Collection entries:
____
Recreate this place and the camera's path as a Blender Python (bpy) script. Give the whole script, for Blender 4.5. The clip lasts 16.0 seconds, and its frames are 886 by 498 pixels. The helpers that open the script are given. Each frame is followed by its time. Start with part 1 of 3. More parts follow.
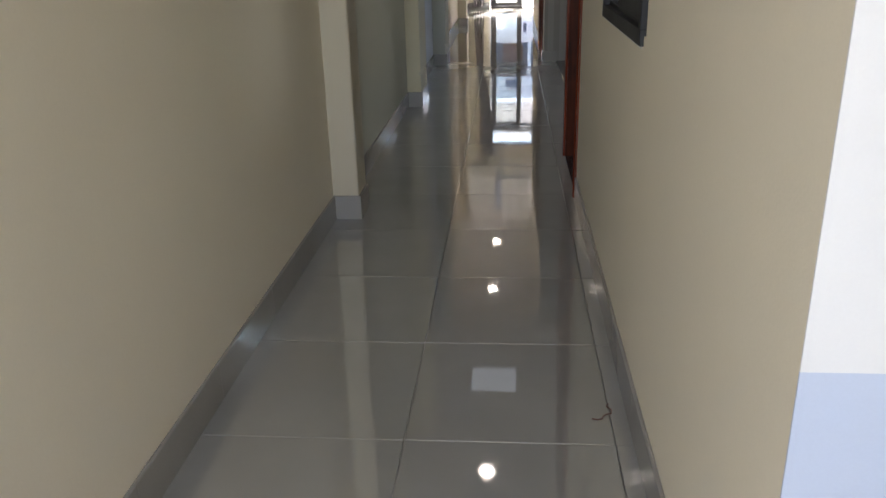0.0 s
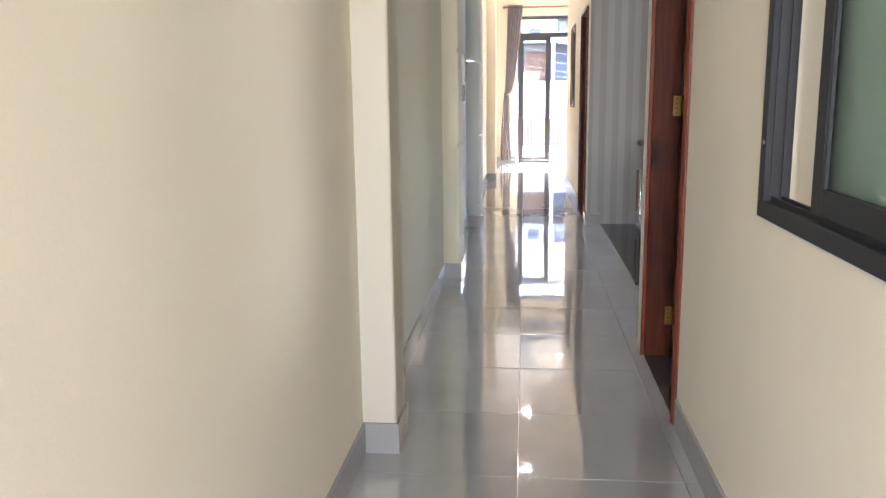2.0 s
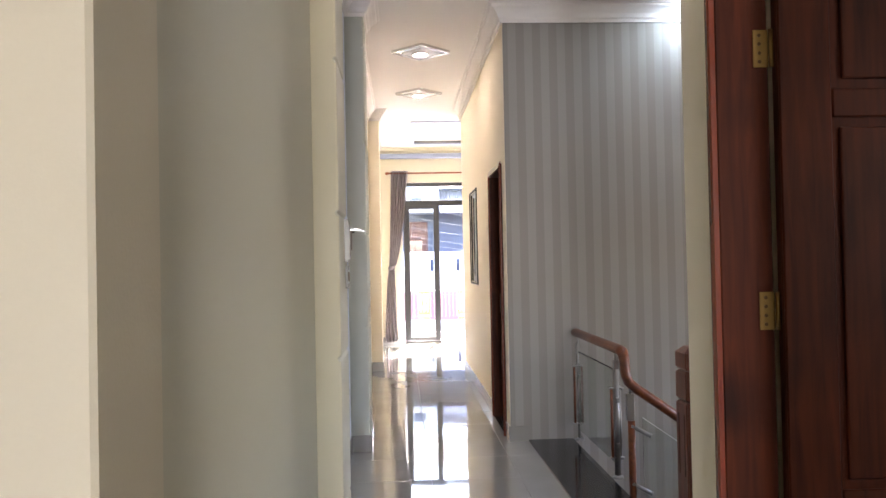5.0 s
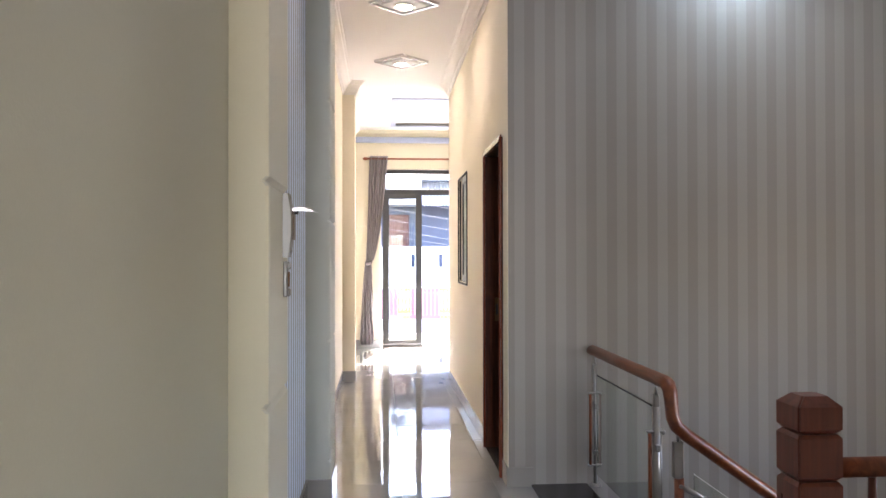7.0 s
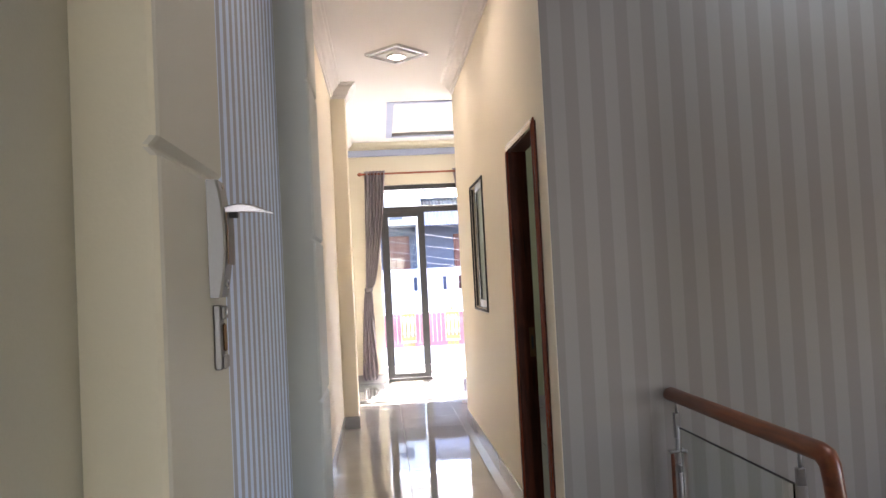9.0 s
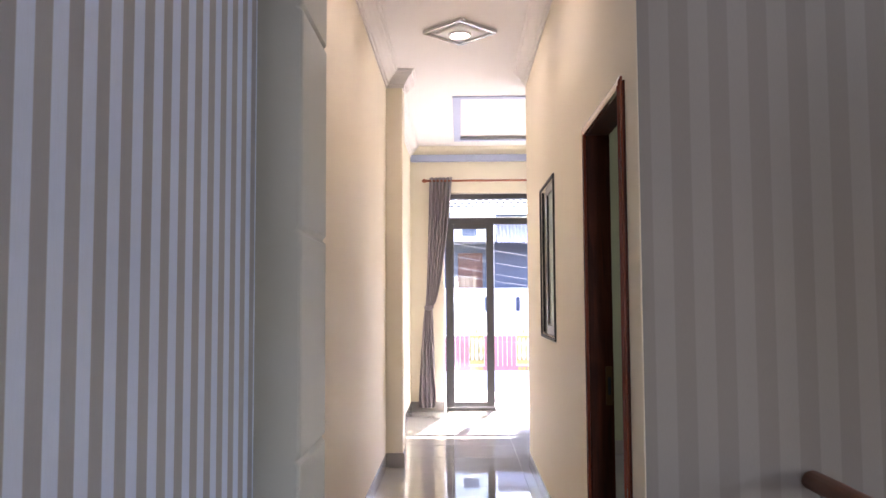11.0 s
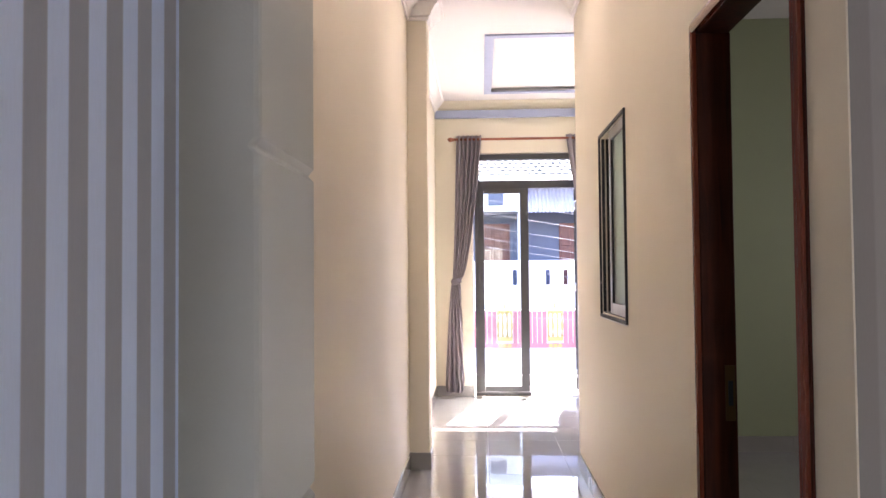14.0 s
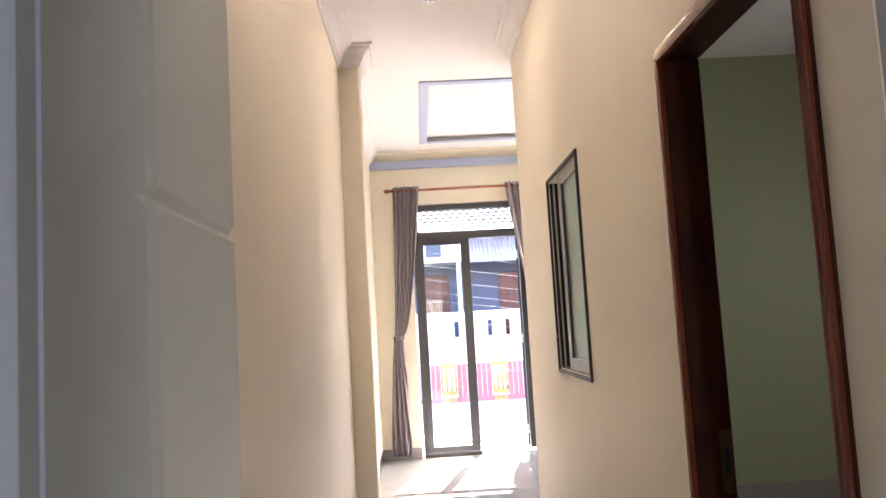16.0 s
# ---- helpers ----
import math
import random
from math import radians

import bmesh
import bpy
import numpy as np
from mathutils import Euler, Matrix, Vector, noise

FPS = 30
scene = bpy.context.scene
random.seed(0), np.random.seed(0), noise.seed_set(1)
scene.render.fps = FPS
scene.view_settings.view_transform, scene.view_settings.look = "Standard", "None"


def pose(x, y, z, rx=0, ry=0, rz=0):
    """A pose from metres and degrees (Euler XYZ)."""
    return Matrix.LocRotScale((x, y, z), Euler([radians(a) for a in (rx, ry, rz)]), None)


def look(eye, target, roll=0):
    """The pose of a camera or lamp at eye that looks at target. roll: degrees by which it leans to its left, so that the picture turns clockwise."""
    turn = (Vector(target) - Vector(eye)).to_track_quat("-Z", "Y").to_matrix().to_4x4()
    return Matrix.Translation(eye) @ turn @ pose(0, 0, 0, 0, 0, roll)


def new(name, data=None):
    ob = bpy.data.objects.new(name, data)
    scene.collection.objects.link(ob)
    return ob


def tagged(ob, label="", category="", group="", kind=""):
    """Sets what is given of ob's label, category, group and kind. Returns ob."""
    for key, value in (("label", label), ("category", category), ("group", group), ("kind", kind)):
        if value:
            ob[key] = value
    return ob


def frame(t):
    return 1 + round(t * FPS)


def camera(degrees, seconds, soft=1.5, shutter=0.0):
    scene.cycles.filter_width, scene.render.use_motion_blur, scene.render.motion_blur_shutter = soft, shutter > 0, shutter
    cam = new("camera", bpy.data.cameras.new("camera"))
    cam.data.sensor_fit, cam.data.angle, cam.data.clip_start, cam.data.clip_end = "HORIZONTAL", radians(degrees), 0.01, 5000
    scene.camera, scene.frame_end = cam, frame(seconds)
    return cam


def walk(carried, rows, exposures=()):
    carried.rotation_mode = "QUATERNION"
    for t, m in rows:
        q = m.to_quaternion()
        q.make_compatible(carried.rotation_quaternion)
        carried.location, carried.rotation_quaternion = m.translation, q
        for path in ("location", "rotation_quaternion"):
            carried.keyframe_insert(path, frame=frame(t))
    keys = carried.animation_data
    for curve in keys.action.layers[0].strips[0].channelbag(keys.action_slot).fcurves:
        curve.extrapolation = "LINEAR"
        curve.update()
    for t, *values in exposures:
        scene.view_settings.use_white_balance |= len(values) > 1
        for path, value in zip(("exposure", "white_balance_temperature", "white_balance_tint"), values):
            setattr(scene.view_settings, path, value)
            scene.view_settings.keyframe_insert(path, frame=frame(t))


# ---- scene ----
cam = camera(57.8, 16.0)
PATH = [
    (0, (-0.146, -1.408, 1.33), (-0.311, 0.453, 0.617), -1.5),
    (0.5, (-0.187, -1.284, 1.348), (-0.476, 0.592, 0.716), -2.1),
    (1, (-0.251, -1.06, 1.375), (-0.53, 0.852, 0.857), -1.2),
    (1.5, (-0.363, -0.729, 1.386), (-0.603, 1.21, 0.957), -1.1),
    (2, (-0.429, -0.427, 1.384), (-0.629, 1.527, 1.008), -0.7),
    (2.5, (-0.452, -0.054, 1.409), (-0.626, 1.914, 1.098), 0.4),
    (3, (-0.549, 0.264, 1.445), (-0.636, 2.251, 1.234), -0.9),
    (3.5, (-0.566, 0.637, 1.456), (-0.576, 2.635, 1.357), -1.1),
    (4, (-0.595, 1.004, 1.459), (-0.576, 3.004, 1.431), 0.3),
    (4.5, (-0.659, 1.355, 1.471), (-0.576, 3.353, 1.485), -0.5),
    (4.7, (-0.648, 1.502, 1.464), (-0.548, 3.5, 1.488), -1.1),
    (6.8, (-0.551, 2.913, 1.461), (-0.399, 4.907, 1.511), -0.2),
    (7, (-0.573, 3.076, 1.473), (-0.421, 5.07, 1.494), -0.1),
    (7.5, (-0.604, 3.391, 1.462), (-0.439, 5.383, 1.43), -0.6),
    (8, (-0.575, 3.724, 1.485), (-0.446, 5.72, 1.471), -0.4),
    (8.5, (-0.61, 4.053, 1.497), (-0.464, 6.047, 1.534), -2.1),
    (9, (-0.594, 4.338, 1.488), (-0.438, 6.331, 1.562), -2.9),
    (9.2, (-0.549, 4.451, 1.495), (-0.421, 6.445, 1.583), -2.4),
    (11.3, (-0.38, 5.572, 1.457), (-0.442, 7.567, 1.586), -0.3),
    (11.5, (-0.384, 5.634, 1.45), (-0.463, 7.629, 1.57), -0.3),
    (12, (-0.417, 5.852, 1.464), (-0.527, 7.846, 1.571), -0.8),
    (12.5, (-0.403, 6.036, 1.455), (-0.528, 8.029, 1.554), -1.0),
    (13, (-0.354, 6.239, 1.459), (-0.486, 8.232, 1.558), -0.6),
    (13.5, (-0.401, 6.422, 1.453), (-0.531, 8.416, 1.526), -0.4),
    (14, (-0.489, 6.595, 1.463), (-0.584, 8.592, 1.527), -0.5),
    (14.5, (-0.519, 6.764, 1.448), (-0.553, 8.763, 1.499), -0.5),
    (15, (-0.517, 6.951, 1.476), (-0.509, 8.949, 1.569), -1.2),
    (15.5, (-0.534, 6.986, 1.489), (-0.483, 8.98, 1.634), -2.1),
    (16, (-0.539, 6.942, 1.505), (-0.472, 8.932, 1.693), -3.3),
]
EXPOSURES = [
    (0.0, 2.53, 6550, 17),
    (0.5, 2.97, 6350, 25),
    (1.0, 3.49, 6300, 26),
    (1.5, 3.9, 6300, 25),
    (2.0, 4.22, 6350, 22),
    (2.5, 3.95, 6500, 19),
    (3.5, 3.96, 6600, 20),
    (4.5, 4.04, 6700, 23),
    (7.0, 3.97, 6500, 23),
    (8.0, 3.85, 6500, 23),
    (9.0, 3.61, 6500, 24),
    (11.5, 3.49, 6400, 31),
    (13.5, 3.44, 6400, 31),
    (15.5, 3.43, 6650, 29),
    (16.0, 3.43, 6650, 28),
]
walk(cam, [(t, look(eye, target, roll)) for t, eye, target, roll in PATH], EXPOSURES)

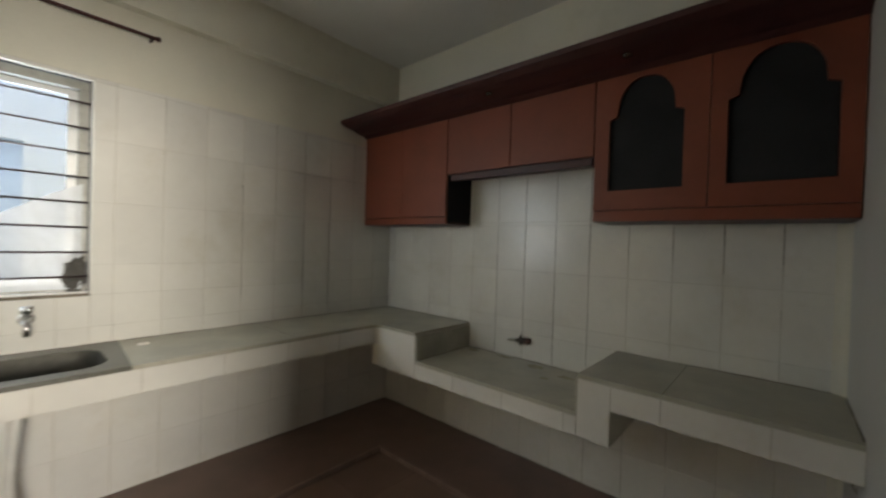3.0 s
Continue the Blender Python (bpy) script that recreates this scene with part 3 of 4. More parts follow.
tap_e = thing("gas_valve", (W - 0.008, 1.49, 0.785), "blackened brass gas valve on the hob bay wall", "valve")
bm = bmesh.new()
tube(bm, [(0, 0, 0), (-0.03, 0, 0), (-0.045, 0, 0)], [0.014, 0.012, 0.012], 12)
part("stub", bm, BRASS_DARK, tap_e)
bm = bmesh.new()
tube(bm, [(-0.045, -0.035, 0.0), (-0.045, -0.02, 0.0), (-0.045, 0.0, 0.0), (-0.045, 0.03, 0.0), (-0.045, 0.04, 0.0)], [0.012, 0.016, 0.015, 0.014, 0.010], 12)
part("valve_body", bm, BRASS_DARK, tap_e)
bm = bmesh.new()
tube(bm, [(-0.045, 0.038, 0.0), (-0.045, 0.05, -0.001), (-0.045, 0.056, -0.001), (-0.045, 0.062, -0.001), (-0.045, 0.075, -0.003), (-0.045, 0.10, -0.008)], [0.009, 0.009, 0.011, 0.007, 0.009, 0.006], 12)
part("nozzle", bm, PALE_BRASS, tap_e, "pale ribbed hose nozzle")
bm = bmesh.new()
tube(bm, [(-0.045, 0.004, -0.028), (-0.045, 0.004, 0.034)], 0.007, 10)
part("spindle", bm, BRASS_DARK, tap_e)
bm = bmesh.new()
tube(bm, [(-0.045, -0.034, 0.004), (-0.045, -0.045, 0.006), (-0.045, -0.058, 0.008), (-0.045, -0.070, 0.009)], [0.012, 0.021, 0.021, 0.012], 14)
part("handle", bm, RUST_RED, tap_e, "dull red-brown round handle")

# coved inside corner where the two runs of the counter meet
cove = [(FX - 0.075 + 0.075 * math.cos(k * math.pi / 20), FY - 0.075 + 0.075 * math.sin(k * math.pi / 20)) for k in range(11)] + [(FX, FY)]
for nm, mat, lo, hi, lb in (("cove", TILE, CB, CT - T - 0.001, "white rounded inside corner"), ("worktop", WORKTOP, CT - T, CT - 0.0005, "rounded stone corner of the worktop")):
    bm = bmesh.new()
    prism(bm, [(x + 0.004, y + 0.004) for x, y in cove], lambda u, v, w: (u, v, w), lo, hi)
    part(nm, bm, mat, counter, lb)

# grimy joints where the stone meets the tiles
def grime_line(p, q, r, seed, parent=counter, label="olive grime along the joint"):
    p, q = Vector(p), Vector(q)
    n = max(6, int((q - p).length / 0.03))
    pts, rr = [], []
    for k in range(n + 1):
        a = p.lerp(q, k / n)
        pts.append(a)
        rr.append(r * (0.45 + 1.1 * max(0.0, 0.5 + 0.9 * noise.noise((a.x * 9 + seed, a.y * 9, a.z * 9)))))
    bm = bmesh.new()
    tube(bm, pts, rr, 6)
    part("joint_grime", bm, DIRT, parent, label)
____
The exercise:
From the data, pick out every line that includes "objects".

Expected answer:
    ob = bpy.data.objects.new(name, data)
    scene.collection.objects.link(ob)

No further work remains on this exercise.